Experts predict that once the final compliance regulations are released, the range of viable New Markets investments will explode, spreading far beyond real estate because investors and CDEs will feel more safe by knowing just how far they can stretch the rules.

Another investor concern is whether NMTC investments can be bifurcated, so that tax benefits like losses, depreciation and the tax credits go to one investor while the economic benefits of the investment go to another. At press time, it appeared that bifurcation would not be possible and that tax benefits must be split proportionately among investors, forcing investors without a tax burden to pay for benefits they can't use.

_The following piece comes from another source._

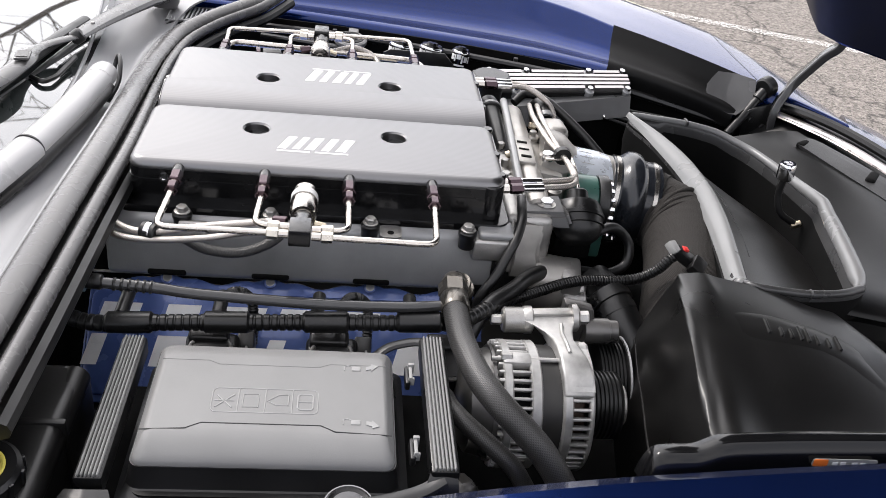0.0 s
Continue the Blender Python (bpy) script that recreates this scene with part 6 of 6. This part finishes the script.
part("rubber", sweep(spline([(-0.420, 0.59, 0.876), (-0.436, 0.45, 0.880), (-0.450, 0.33, 0.882), (-0.466, 0.20, 0.883), (-0.50, 0.04, 0.885)], 0.01), 0.006, 8), M_RUB, wq)
part("hook", sweep(bend([(-0.445, 0.335, 0.888), (-0.425, 0.325, 0.884), (-0.412, 0.350, 0.884), (-0.408, 0.400, 0.884), (-0.405, 0.440, 0.884)], 0.012), 0.0042, 8), M_RUB, wq)


def glass():
    m = bpy.data.materials.new("tinted_glass")
    m.use_nodes = True
    b = m.node_tree.nodes["Principled BSDF"]
    b.inputs["Base Color"].default_value = (0.02, 0.025, 0.025, 1)
    b.inputs["Roughness"].default_value = 0.02
    b.inputs["Specular IOR Level"].default_value = 0.9
    b.inputs["Coat Weight"].default_value = 1.0
    b.inputs["Coat IOR"].default_value = 2.0
    return m


ws = thing("windscreen", (-0.8, 0.3, 1.1), "sloped tinted windscreen reflecting sky and trees", "windscreen")
rows = [[(-0.42, -0.60, 0.860), (-0.402, -0.2, 0.862), (-0.386, 0.2, 0.862), (-0.397, 0.5, 0.862), (-0.44, 0.9, 0.862), (-0.50, 1.15, 0.85)],
        [(-0.70, -0.55, 0.965), (-0.70, -0.2, 0.985), (-0.70, 0.2, 0.99), (-0.70, 0.5, 0.985), (-0.72, 0.9, 0.97), (-0.76, 1.1, 0.95)],
        [(-1.10, -0.48, 1.12), (-1.12, -0.2, 1.14), (-1.12, 0.2, 1.15), (-1.12, 0.5, 1.145), (-1.12, 0.9, 1.12), (-1.14, 1.0, 1.11)]]
part("pane", sheet(rows, 0.005), glass(), ws)
edge_lo = [(x + 0.004, y, z + 0.0045) for x, y, z in rows[0]]
edge_hi = [(x * 0.975 + q[0] * 0.025 + 0.002, y * 0.975 + q[1] * 0.025, z * 0.975 + q[2] * 0.025 + 0.0055) for (x, y, z), q in zip(rows[0], rows[1])]
part("black_border", sheet([edge_lo, edge_hi], 0.001), M_GLOSS, ws, "black ceramic border of the glass")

Advocates hope that the bifurcation rule will change, though it is presently unclear even which part of the Treasury Department has the authority to rule on the issue. The hold-up is especially sad because pension funds, which already invest heavily in commercial real estate, are natural New Markets investors.

Meanwhile, venture capitalists are staying away because of the punishing compliance rules for investments they control. Businesses in which investors hold more than a 33% interest must pass several extra compliance tests each year. The Small Business Administration has written a letter condemning the "controlled investments" rule, and advocates hope for change.

Finally, it's unclear whether the NMTC can be blended with the federal historic restoration tax credit. The regulations already clearly rule out mixing the NMTC with the LIHTC. Advocates like Tracy, of KHC New Markets, are especially hopeful that this issue will be resolved because the historic restoration of commercial real estate seems to fit squarely into the mission of the New Markets program.